Fernando de Sousa Ribeiro, ex-alferes miliciano da C.CAÇ. 3535 do B.CAÇ. 3880, Angola 1972-74

Cherno Baldé disse...

Caro Fernando Ribeiro,

O nome Niloticos que remete ao vale do rio Nilo é sempre preferivel do que o nome Camitas ou Hamitas que a etnografia tradicional europeia nos seus primordios consagrou a estes povos atribuindo-os uma origem imaginaria e que nao teria nada a ver com os povos africanos.

Os Camitas/Hamitas, de acordo com essas teorias satanicas que prepararam o terreno para o advento do esclavagismo, eram vistos como descendentes da personagem biblica Cam, filho de Noé, que tinha sido amaldiciodo pelo pai por ter descoberto a sua nudez. os seus descendentes, supostamente, seriam divididos em dois grupos:

1. Berberes, Fulbé ou Fulanis (fulas), Haussas etc...
2. Egipcios, Etiopes, Oromos, Somalis, Tutsis, etc...

Distinguindo-se dos povos Negroides por certas caracteristicas fisicas (estatura pequena, corpo esbelto e longilineo, nariz saliente, pele Morena ou acobreada etc...

No fundo, eram teorias pseudo-intelectuais que assim preparavam o terreno para o que viria a acontecer com os africanos, diabolizand-os para melhor justificar o comercio de escravos iniciado pelos arabes nas regioes do Sahel e intensificado pelos europeus pela via maritima.

O que mais me chamou a atençao sobre os Mucubais é a tradiçao do enterro dos mortos em que os adultos sao enterrados juntamente com o seu animal (touro) de estimaçao que o vai acompanhar para o além. Entre os Fulanis da costa occidental de Africa, esta tradiçao ja se perdeu na noite dos tempos, mas sabemos que também era assim e o que ficou como tradiçao é mostrar aos filhos, logo apos a nascença, a sua vaca ou seu touro de baptismo. As filhas, por sua vez, receberao a sua parte em forma de dote, no dia do seu casamento.

Abraços,

Cherno Baldé

Fernando Ribeiro disse...

Caro Cherno Baldé,

Quer então dizer que o termo Camitas tem origem numa referência à Bíblia?! Sempre a aprender.

Já que falou em Berberes, lembro-me de uma viagem que fiz a Marrocos e em que alguém se referiu aos marroquinos como sendo brancos.

- Nós não somos brancos - retorquiu um marroquino. - Somos africanos.

- Pois, está bem. São africanos... brancos.

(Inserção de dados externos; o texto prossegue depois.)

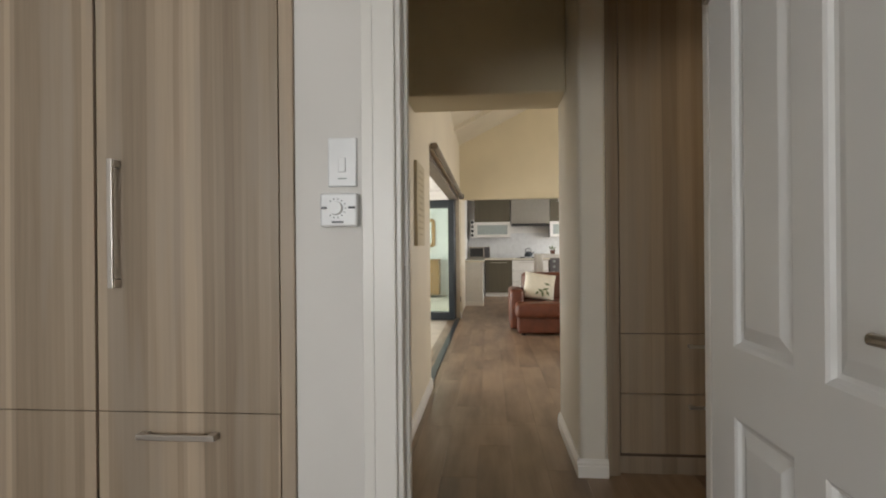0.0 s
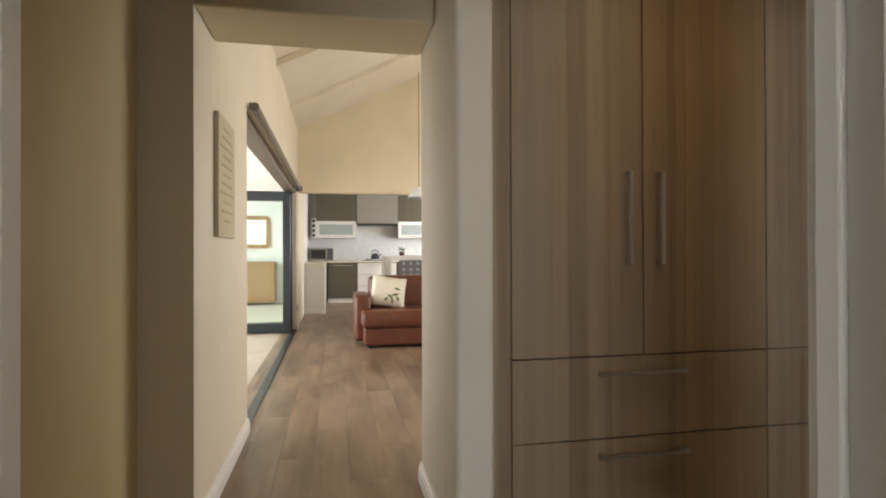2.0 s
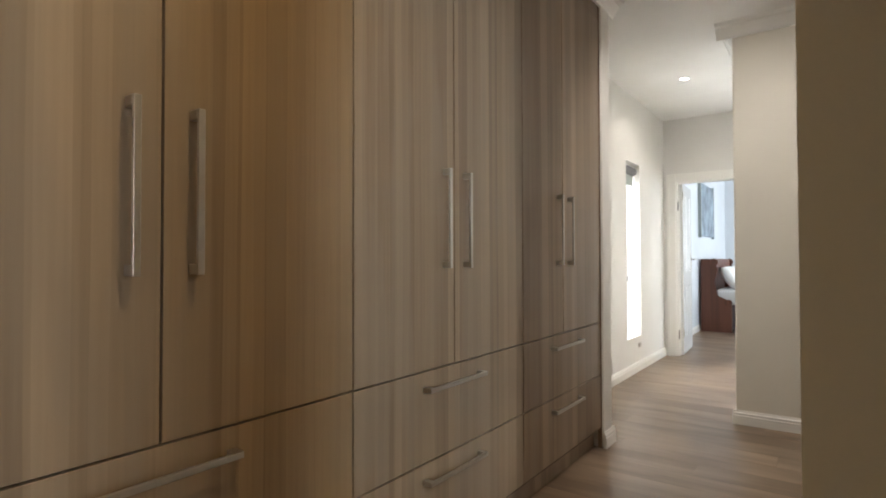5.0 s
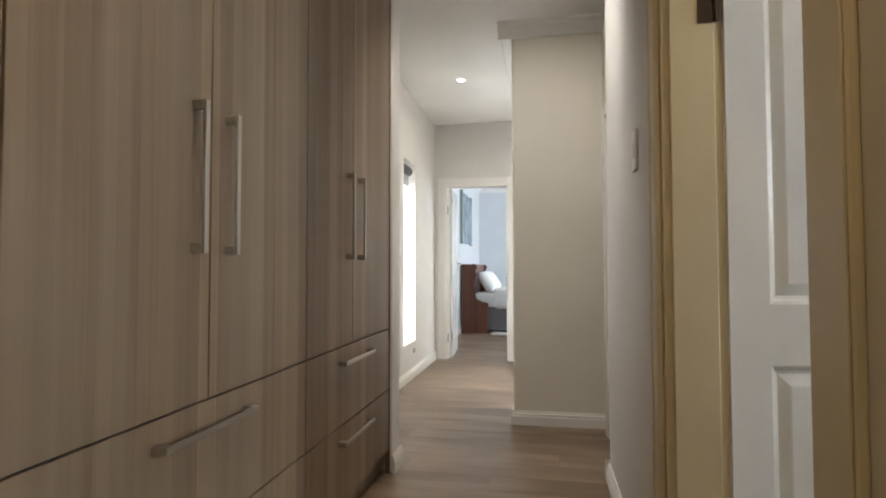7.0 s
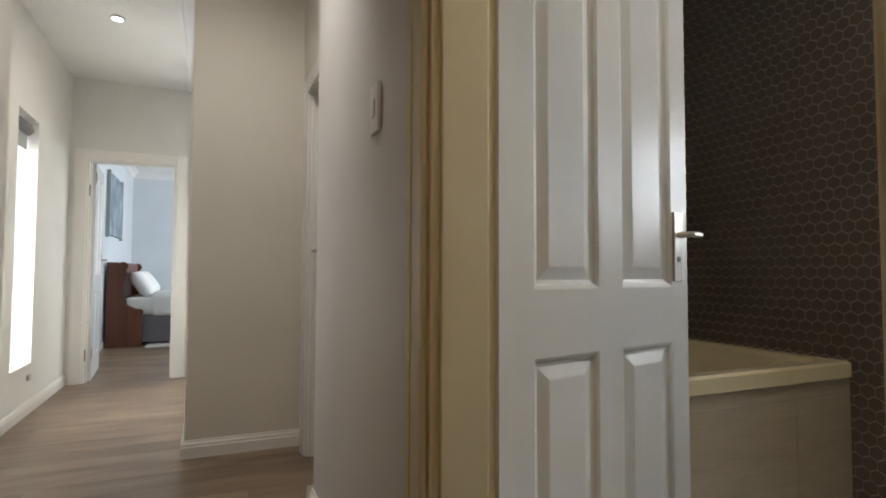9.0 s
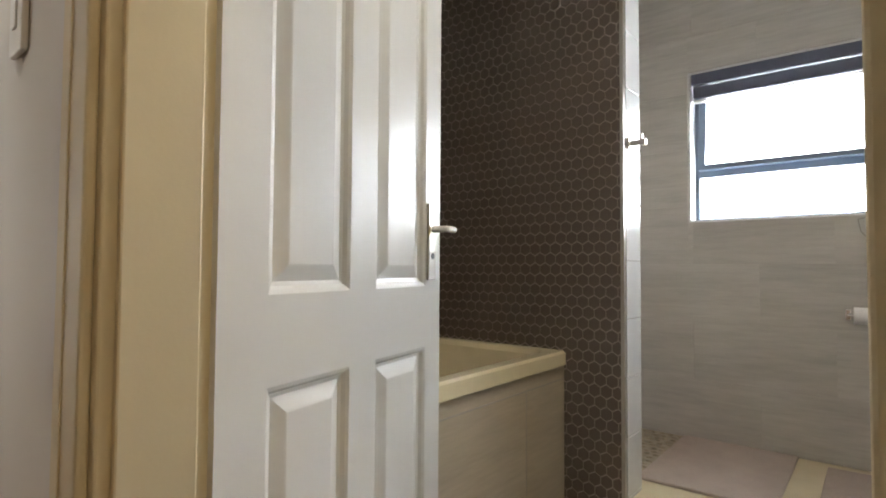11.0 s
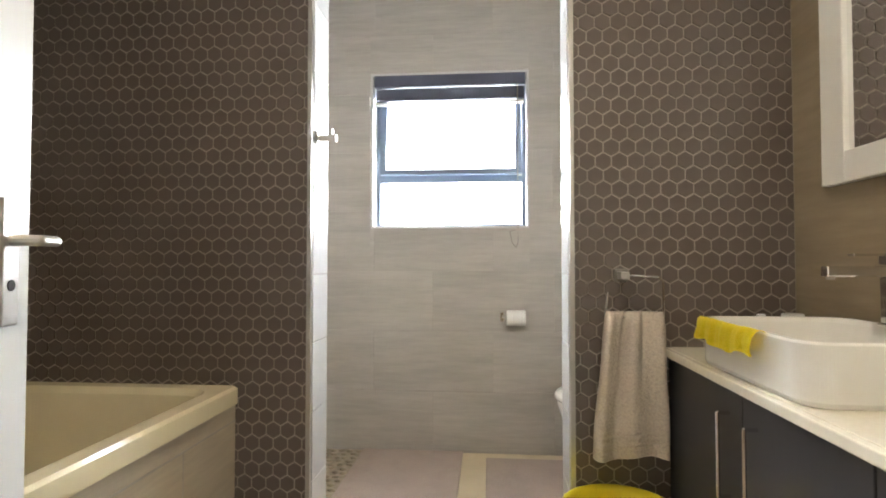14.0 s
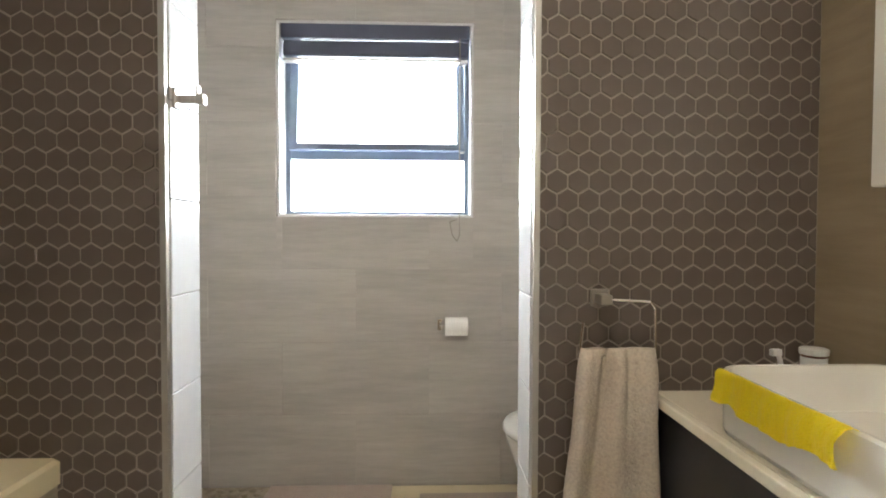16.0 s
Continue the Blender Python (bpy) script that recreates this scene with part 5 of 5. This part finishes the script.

- Não, não - insistiu o marroquino. - Nós somos só africanos. Não somos brancos.

E explicou:

- Os únicos marroquinos que são brancos são os andaluzes, porque são descendentes dos muçulmanos que fugiram da Península Ibérica quando o Reino de Granada foi conquistado pela Espanha. Eles são brancos porque são europeus. Mas eu não sou europeu, nem branco. Culturalmente sou árabe, mas etnicamente sou berbere. Logo, sou africano. O deserto do Sahara, ao contrário do que se possa pensar, não separa; une. Durante milénios e milénios o Sahara foi atravessado por caravanas que estabeleceram um contacto permanente entre todos os povos que viviam à sua volta, tornando-os irmãos uns dos outros, inclusive irmãos de sangue. Quer vivamos a norte ou a sul do deserto, somos todos irmãos e africanos.